### Information shown
□ □ □
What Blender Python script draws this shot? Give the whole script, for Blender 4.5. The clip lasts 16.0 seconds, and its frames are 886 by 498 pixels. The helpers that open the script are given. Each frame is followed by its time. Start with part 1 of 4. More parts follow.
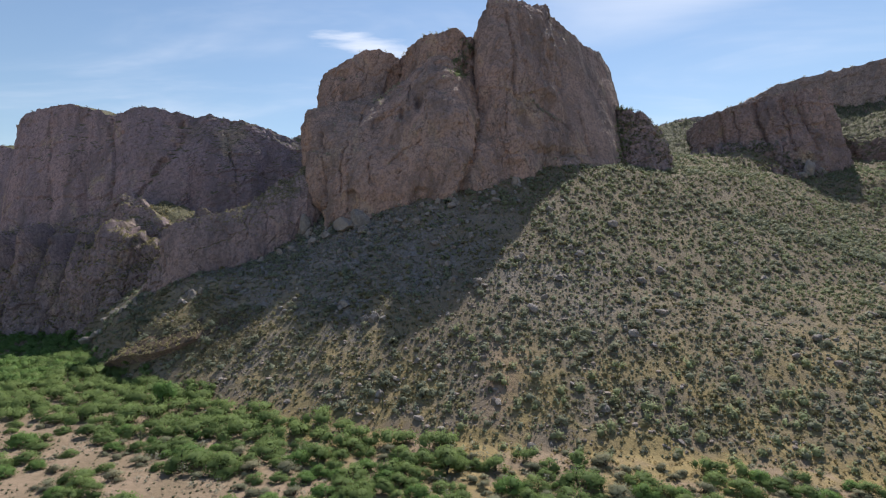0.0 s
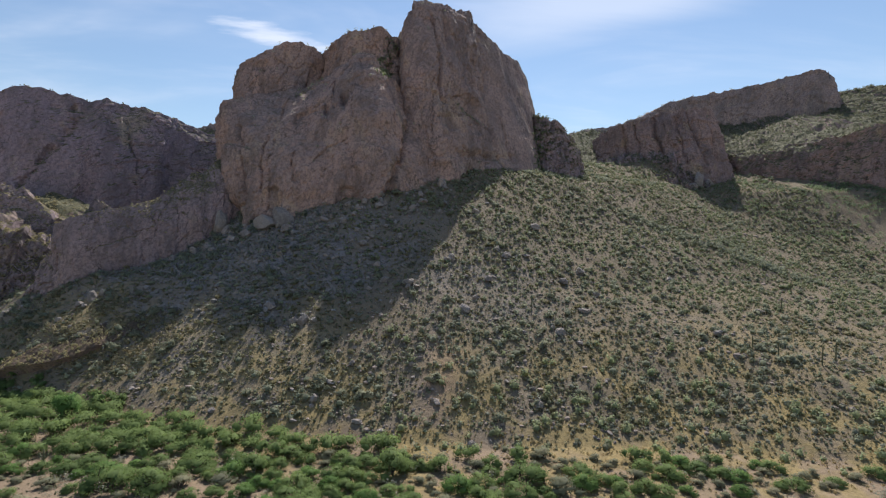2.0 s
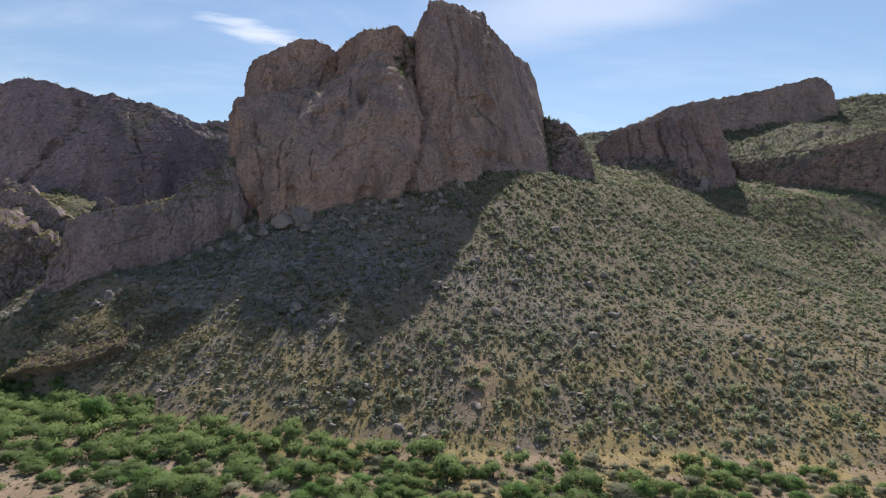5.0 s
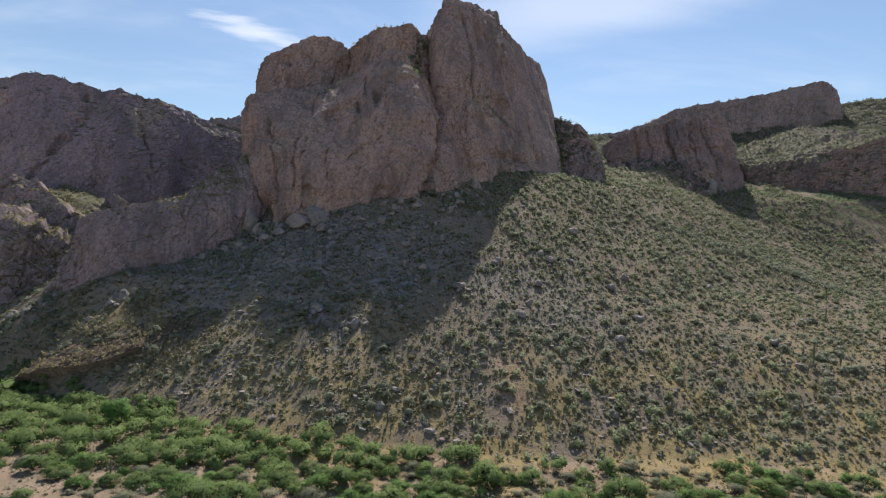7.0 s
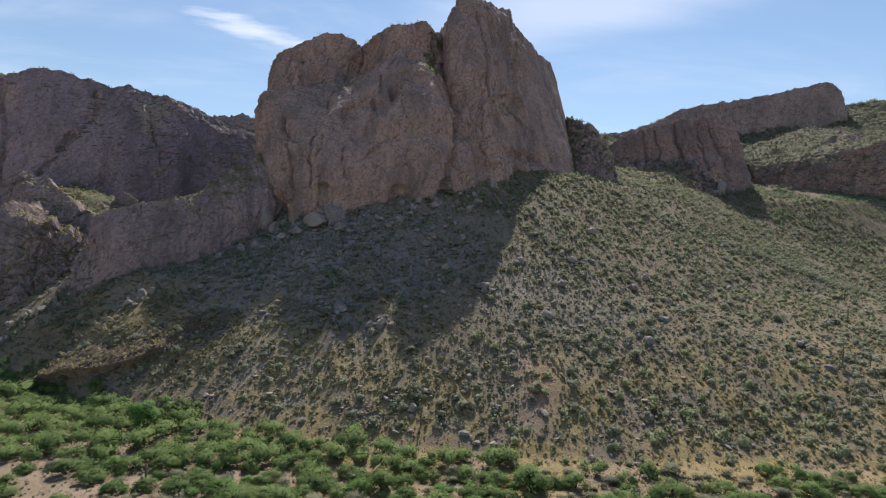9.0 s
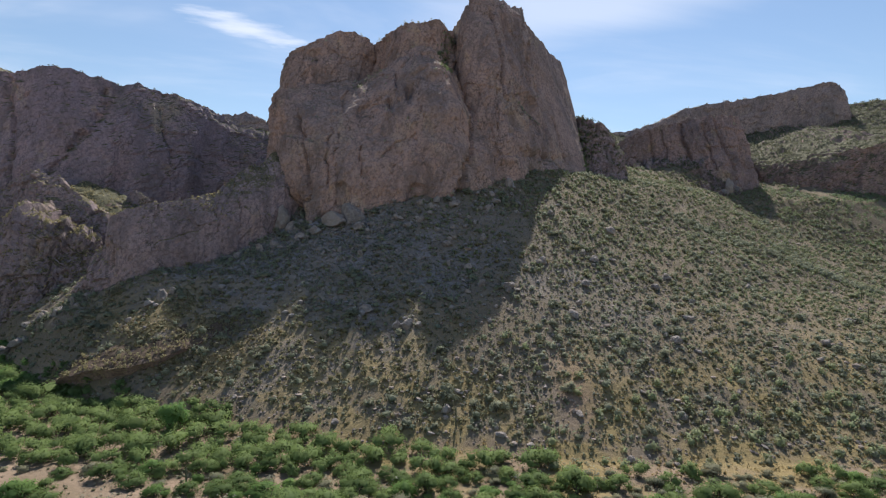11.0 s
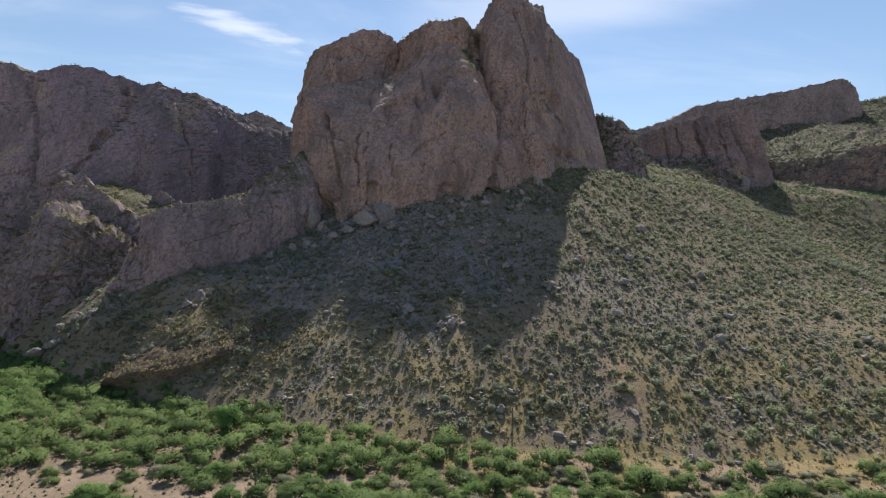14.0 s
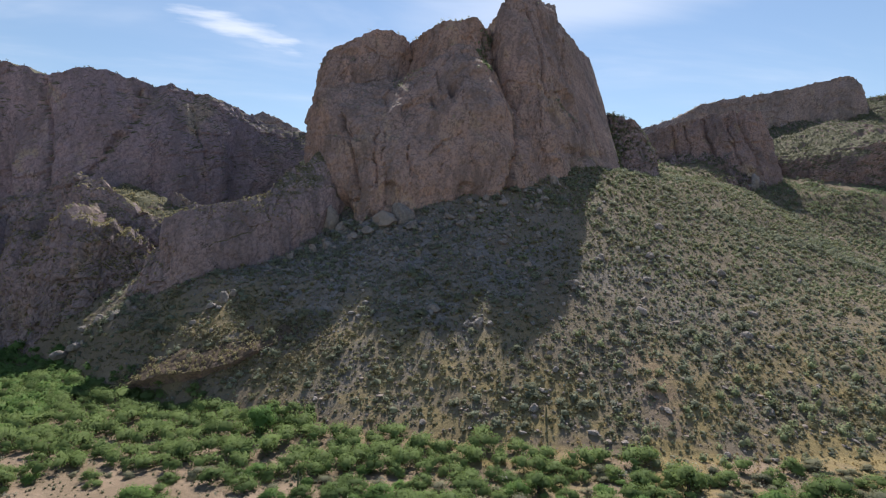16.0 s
□ □ □
Give every line back word for word and leave the pictures out.

### Result of this task
What Blender Python script draws this shot? Give the whole script, for Blender 4.5. The clip lasts 16.0 seconds, and its frames are 886 by 498 pixels. The helpers that open the script are given. Each frame is followed by its time. Start with part 1 of 4. More parts follow.
0.0 s
2.0 s
5.0 s
7.0 s
9.0 s
11.0 s
14.0 s
16.0 s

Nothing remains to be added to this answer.